The line holding "return tagged(ob, label=label)" is the last one to output; start at the first line of the data, keep every line in between exactly, and leave out pictures.

BEGIN MATERIAL

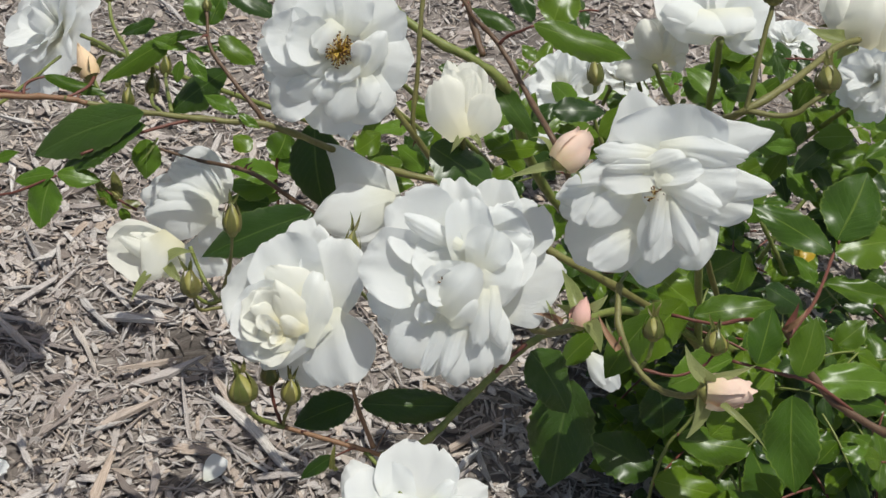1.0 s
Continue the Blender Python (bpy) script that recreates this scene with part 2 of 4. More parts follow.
def leaflet(parent, base, tip, width, material, roll=0, variant=None, label="", name="leaflet"):
    """One leaflet from base to tip; roll turns its blade round its midrib."""
    base, tip = Vector(base), Vector(tip)
    along = tip - base
    length = along.length
    y = along / length
    x = y.cross(UPWARD).normalized()
    z = x.cross(y)
    turn = Matrix.Rotation(radians(roll), 4, y)
    m = Matrix.Translation(base) @ turn @ Matrix((x, y, z)).transposed().to_4x4() @ Matrix.Diagonal((width * 1.06, length, (length + width) / 2, 1))
    if variant is None:
        variant = int(abs(base.x * 7919 + tip.z * 3571 + tip.y * 911) * 10) % 9
    ob = new(name, leaflet_data(material, variant))
    ob.parent = parent
    ob.matrix_basis = m
    return tagged(ob, label=label)


def compound_leaf(bush, base, way, length, material, rng, count=5):
    """A rose leaf: a thin stalk that carries paired leaflets and one at the end."""
    base, way = Vector(base), Vector(way).normalized()
    droop = Vector((0, 0, -0.25 * length))
    line = [base + way * length * t + droop * t * t for t in (0, 0.33, 0.66, 1.0)]
    bm = bmesh.new()
    tube(bm, smooth_path(line, 3), [0.0011] * 10, 5)
    leaf = place("leaf", bm, GREEN if rng.random() < 0.6 else RED, bush)
    across = way.cross(UPWARD).normalized()
    size = length * rng.uniform(0.52, 0.62)
    end = line[-1]
    leaflet(leaf, end, end + (way * 0.9 + Vector((0, 0, -0.25))).normalized() * size, size * rng.uniform(0.55, 0.66), material, rng.uniform(-15, 15))
    for k in range(count // 2):
        t = 0.92 - 0.42 * k
        p = base + way * length * t + droop * t * t
        for s in (-1, 1):
            d = (across * s + way * rng.uniform(0.25, 0.6) + Vector((0, 0, rng.uniform(-0.35, 0.05)))).normalized()
            ss = size * (0.88 - 0.12 * k) * rng.uniform(0.9, 1.1)
            leaflet(leaf, p, p + d * ss, ss * rng.uniform(0.55, 0.66), material, rng.uniform(-20, 20))
    return leaf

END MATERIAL

• EXPECTED ANSWER:
1.0 s
Continue the Blender Python (bpy) script that recreates this scene with part 2 of 4. More parts follow.
def leaflet(parent, base, tip, width, material, roll=0, variant=None, label="", name="leaflet"):
    """One leaflet from base to tip; roll turns its blade round its midrib."""
    base, tip = Vector(base), Vector(tip)
    along = tip - base
    length = along.length
    y = along / length
    x = y.cross(UPWARD).normalized()
    z = x.cross(y)
    turn = Matrix.Rotation(radians(roll), 4, y)
    m = Matrix.Translation(base) @ turn @ Matrix((x, y, z)).transposed().to_4x4() @ Matrix.Diagonal((width * 1.06, length, (length + width) / 2, 1))
    if variant is None:
        variant = int(abs(base.x * 7919 + tip.z * 3571 + tip.y * 911) * 10) % 9
    ob = new(name, leaflet_data(material, variant))
    ob.parent = parent
    ob.matrix_basis = m
    return tagged(ob, label=label)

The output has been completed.